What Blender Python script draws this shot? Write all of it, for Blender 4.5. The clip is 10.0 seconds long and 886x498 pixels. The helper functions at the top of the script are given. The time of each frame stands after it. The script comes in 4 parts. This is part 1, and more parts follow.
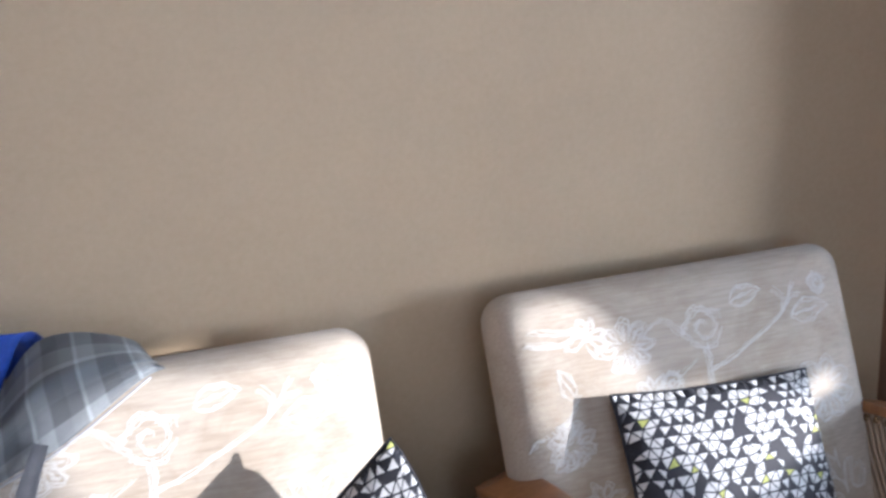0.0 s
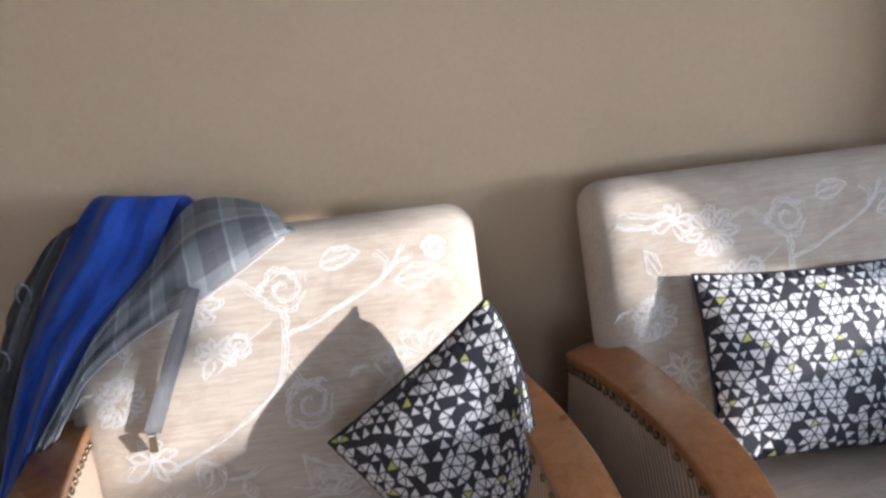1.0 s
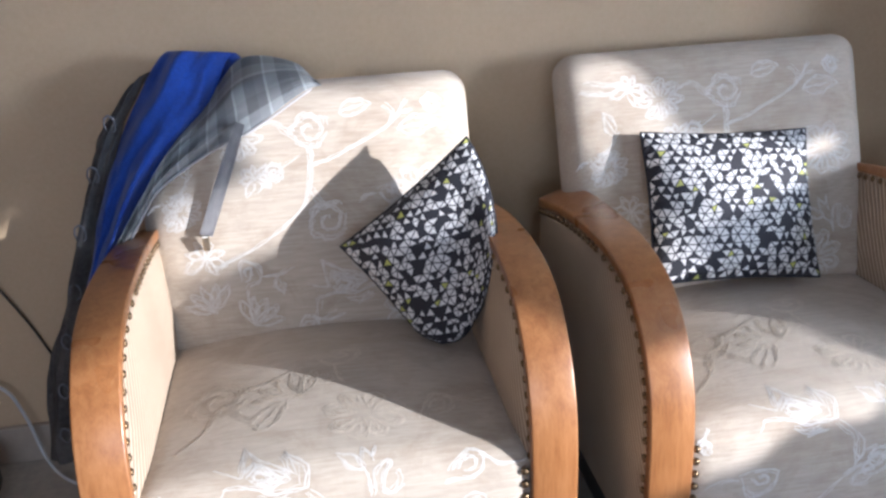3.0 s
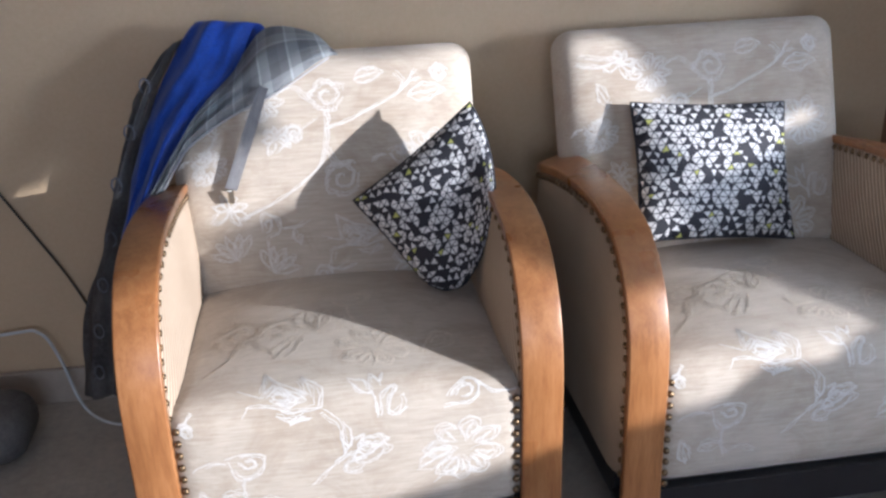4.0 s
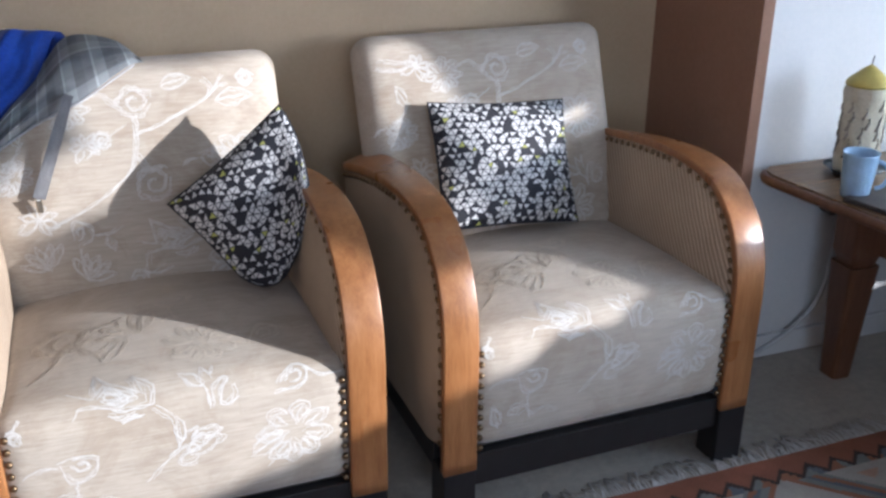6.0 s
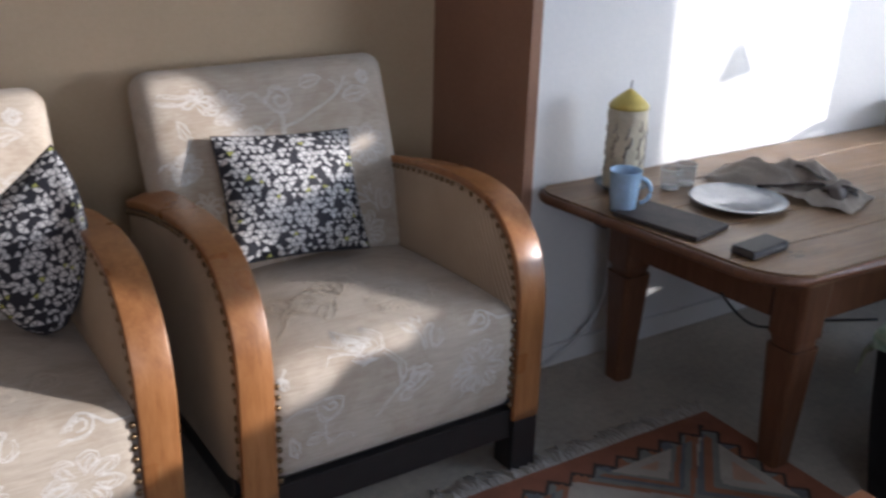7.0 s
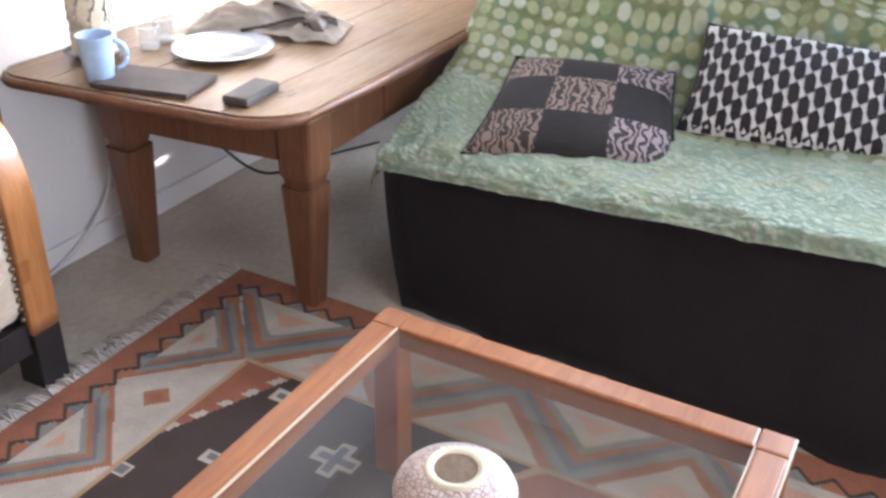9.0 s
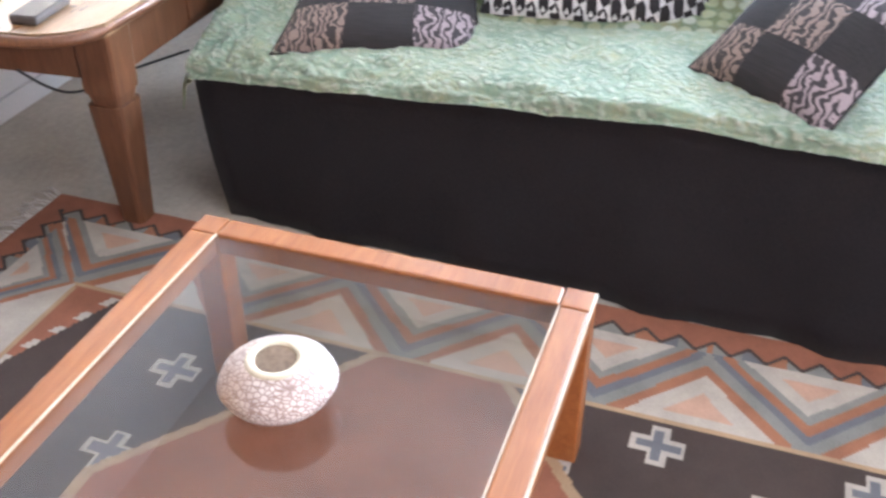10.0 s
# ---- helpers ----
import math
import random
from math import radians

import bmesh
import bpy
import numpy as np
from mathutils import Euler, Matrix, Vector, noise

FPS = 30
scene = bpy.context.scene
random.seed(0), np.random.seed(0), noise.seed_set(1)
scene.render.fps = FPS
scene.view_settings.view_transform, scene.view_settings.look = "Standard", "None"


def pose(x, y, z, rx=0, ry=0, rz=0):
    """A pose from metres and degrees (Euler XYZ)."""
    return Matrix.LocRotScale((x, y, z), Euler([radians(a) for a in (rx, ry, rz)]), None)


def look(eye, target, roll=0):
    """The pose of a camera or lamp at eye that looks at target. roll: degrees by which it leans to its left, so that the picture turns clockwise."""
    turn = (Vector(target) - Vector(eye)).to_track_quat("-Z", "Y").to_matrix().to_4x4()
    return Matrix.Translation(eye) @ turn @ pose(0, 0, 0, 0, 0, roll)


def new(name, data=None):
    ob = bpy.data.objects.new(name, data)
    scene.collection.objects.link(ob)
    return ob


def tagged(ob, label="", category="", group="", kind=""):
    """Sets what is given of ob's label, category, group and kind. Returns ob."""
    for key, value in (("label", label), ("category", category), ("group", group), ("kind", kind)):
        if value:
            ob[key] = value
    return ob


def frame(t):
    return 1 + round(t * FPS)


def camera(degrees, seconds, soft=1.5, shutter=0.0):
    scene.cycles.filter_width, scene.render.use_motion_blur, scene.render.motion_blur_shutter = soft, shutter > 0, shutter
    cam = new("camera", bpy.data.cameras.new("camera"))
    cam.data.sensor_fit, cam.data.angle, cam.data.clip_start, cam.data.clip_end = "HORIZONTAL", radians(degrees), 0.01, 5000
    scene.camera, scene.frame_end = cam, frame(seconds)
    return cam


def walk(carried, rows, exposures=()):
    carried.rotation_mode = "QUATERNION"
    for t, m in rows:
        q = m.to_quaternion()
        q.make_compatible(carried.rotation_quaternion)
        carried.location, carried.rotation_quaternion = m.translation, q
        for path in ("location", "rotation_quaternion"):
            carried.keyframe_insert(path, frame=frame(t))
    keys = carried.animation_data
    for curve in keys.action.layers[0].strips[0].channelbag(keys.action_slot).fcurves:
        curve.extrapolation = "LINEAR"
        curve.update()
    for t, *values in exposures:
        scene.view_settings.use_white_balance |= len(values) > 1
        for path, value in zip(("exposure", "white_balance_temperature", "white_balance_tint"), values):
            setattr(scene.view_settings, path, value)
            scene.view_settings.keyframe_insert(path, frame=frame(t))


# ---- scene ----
cam = camera(49.0, 10.0, soft=2.6, shutter=0.25)
PATH = [
    (0, (-0.292, 0.36, 1.42), (0.341, 2.186, 0.905), -2.9),
    (0.5, (-0.3, 0.288, 1.441), (0.124, 2.14, 0.815), -3.3),
    (1, (-0.301, 0.18, 1.426), (0.056, 2.026, 0.743), -3.4),
    (1.5, (-0.274, 0.062, 1.399), (-0.032, 1.908, 0.669), -3.4),
    (2, (-0.242, -0.064, 1.398), (-0.051, 1.781, 0.65), -3.0),
    (2.5, (-0.264, -0.163, 1.402), (-0.01, 1.661, 0.621), -2.8),
    (4, (-0.293, -0.481, 1.397), (-0.071, 1.336, 0.591), -1.9),
    (4.5, (-0.331, -0.505, 1.393), (0.02, 1.28, 0.561), -2.5),
    (5, (-0.386, -0.517, 1.384), (0.138, 1.209, 0.52), -1.5),
    (6.5, (-0.363, -0.632, 1.429), (0.38, 1.071, 0.69), 1.6),
    (7, (-0.345, -0.641, 1.439), (0.651, 0.926, 0.696), 1.6),
    (7.5, (-0.32, -0.615, 1.43), (0.872, 0.771, 0.618), 1.6),
    (8, (-0.277, -0.615, 1.422), (1.048, 0.61, 0.559), 1.0),
    (8.5, (-0.226, -0.615, 1.405), (1.216, 0.411, 0.472), 0.9),
    (9, (-0.203, -0.632, 1.39), (1.33, 0.202, 0.413), 1.1),
    (9.5, (-0.201, -0.654, 1.372), (1.336, 0.04, 0.297), 0.6),
    (10, (-0.213, -0.735, 1.404), (1.336, -0.204, 0.256), 0.1),
]
EXPOSURES = [(0, 1.02, 5350, 13), (0.5, 0.78, 5470, 14), (1.0, 0.77, 5540, 14), (2.5, 0.98, 5400, 13), (4.0, 0.76, 5330, 13), (4.5, 0.72, 5320, 13), (5.0, 0.75, 5300, 12), (5.5, 0.72, 5300, 12), (6.5, 0.57, 5480, 12), (7.0, 0.21, 5720, 15), (7.5, 0.27, 5720, 15), (8.0, 0.91, 5760, 15), (8.5, 1.64, 5880, 16), (9.0, 2.22, 6180, 19), (9.5, 2.5, 6250, 19), (10.0, 2.62, 6150, 18)]
walk(cam, [(t, look(eye, target, roll)) for t, eye, target, roll in PATH], EXPOSURES)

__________

• [THE PROBLEM]
Reproduce the material above verbatim; omit every picture.

• [TASK OUTPUT]
What Blender Python script draws this shot? Write all of it, for Blender 4.5. The clip is 10.0 seconds long and 886x498 pixels. The helper functions at the top of the script are given. The time of each frame stands after it. The script comes in 4 parts. This is part 1, and more parts follow.
0.0 s
1.0 s
3.0 s
4.0 s
6.0 s
7.0 s
9.0 s
10.0 s
# ---- helpers ----
import math
import random
from math import radians

import bmesh
import bpy
import numpy as np
from mathutils import Euler, Matrix, Vector, noise

FPS = 30
scene = bpy.context.scene
random.seed(0), np.random.seed(0), noise.seed_set(1)
scene.render.fps = FPS
scene.view_settings.view_transform, scene.view_settings.look = "Standard", "None"


def pose(x, y, z, rx=0, ry=0, rz=0):
    """A pose from metres and degrees (Euler XYZ)."""
    return Matrix.LocRotScale((x, y, z), Euler([radians(a) for a in (rx, ry, rz)]), None)


def look(eye, target, roll=0):
    """The pose of a camera or lamp at eye that looks at target. roll: degrees by which it leans to its left, so that the picture turns clockwise."""
    turn = (Vector(target) - Vector(eye)).to_track_quat("-Z", "Y").to_matrix().to_4x4()
    return Matrix.Translation(eye) @ turn @ pose(0, 0, 0, 0, 0, roll)


def new(name, data=None):
    ob = bpy.data.objects.new(name, data)
    scene.collection.objects.link(ob)
    return ob


def tagged(ob, label="", category="", group="", kind=""):
    """Sets what is given of ob's label, category, group and kind. Returns ob."""
    for key, value in (("label", label), ("category", category), ("group", group), ("kind", kind)):
        if value:
            ob[key] = value
    return ob


def frame(t):
    return 1 + round(t * FPS)


def camera(degrees, seconds, soft=1.5, shutter=0.0):
    scene.cycles.filter_width, scene.render.use_motion_blur, scene.render.motion_blur_shutter = soft, shutter > 0, shutter
    cam = new("camera", bpy.data.cameras.new("camera"))
    cam.data.sensor_fit, cam.data.angle, cam.data.clip_start, cam.data.clip_end = "HORIZONTAL", radians(degrees), 0.01, 5000
    scene.camera, scene.frame_end = cam, frame(seconds)
    return cam


def walk(carried, rows, exposures=()):
    carried.rotation_mode = "QUATERNION"
    for t, m in rows:
        q = m.to_quaternion()
        q.make_compatible(carried.rotation_quaternion)
        carried.location, carried.rotation_quaternion = m.translation, q
        for path in ("location", "rotation_quaternion"):
            carried.keyframe_insert(path, frame=frame(t))
    keys = carried.animation_data
    for curve in keys.action.layers[0].strips[0].channelbag(keys.action_slot).fcurves:
        curve.extrapolation = "LINEAR"
        curve.update()
    for t, *values in exposures:
        scene.view_settings.use_white_balance |= len(values) > 1
        for path, value in zip(("exposure", "white_balance_temperature", "white_balance_tint"), values):
            setattr(scene.view_settings, path, value)
            scene.view_settings.keyframe_insert(path, frame=frame(t))


# ---- scene ----
cam = camera(49.0, 10.0, soft=2.6, shutter=0.25)
PATH = [
    (0, (-0.292, 0.36, 1.42), (0.341, 2.186, 0.905), -2.9),
    (0.5, (-0.3, 0.288, 1.441), (0.124, 2.14, 0.815), -3.3),
    (1, (-0.301, 0.18, 1.426), (0.056, 2.026, 0.743), -3.4),
    (1.5, (-0.274, 0.062, 1.399), (-0.032, 1.908, 0.669), -3.4),
    (2, (-0.242, -0.064, 1.398), (-0.051, 1.781, 0.65), -3.0),
    (2.5, (-0.264, -0.163, 1.402), (-0.01, 1.661, 0.621), -2.8),
    (4, (-0.293, -0.481, 1.397), (-0.071, 1.336, 0.591), -1.9),
    (4.5, (-0.331, -0.505, 1.393), (0.02, 1.28, 0.561), -2.5),
    (5, (-0.386, -0.517, 1.384), (0.138, 1.209, 0.52), -1.5),
    (6.5, (-0.363, -0.632, 1.429), (0.38, 1.071, 0.69), 1.6),
    (7, (-0.345, -0.641, 1.439), (0.651, 0.926, 0.696), 1.6),
    (7.5, (-0.32, -0.615, 1.43), (0.872, 0.771, 0.618), 1.6),
    (8, (-0.277, -0.615, 1.422), (1.048, 0.61, 0.559), 1.0),
    (8.5, (-0.226, -0.615, 1.405), (1.216, 0.411, 0.472), 0.9),
    (9, (-0.203, -0.632, 1.39), (1.33, 0.202, 0.413), 1.1),
    (9.5, (-0.201, -0.654, 1.372), (1.336, 0.04, 0.297), 0.6),
    (10, (-0.213, -0.735, 1.404), (1.336, -0.204, 0.256), 0.1),
]
EXPOSURES = [(0, 1.02, 5350, 13), (0.5, 0.78, 5470, 14), (1.0, 0.77, 5540, 14), (2.5, 0.98, 5400, 13), (4.0, 0.76, 5330, 13), (4.5, 0.72, 5320, 13), (5.0, 0.75, 5300, 12), (5.5, 0.72, 5300, 12), (6.5, 0.57, 5480, 12), (7.0, 0.21, 5720, 15), (7.5, 0.27, 5720, 15), (8.0, 0.91, 5760, 15), (8.5, 1.64, 5880, 16), (9.0, 2.22, 6180, 19), (9.5, 2.5, 6250, 19), (10.0, 2.62, 6150, 18)]
walk(cam, [(t, look(eye, target, roll)) for t, eye, target, roll in PATH], EXPOSURES)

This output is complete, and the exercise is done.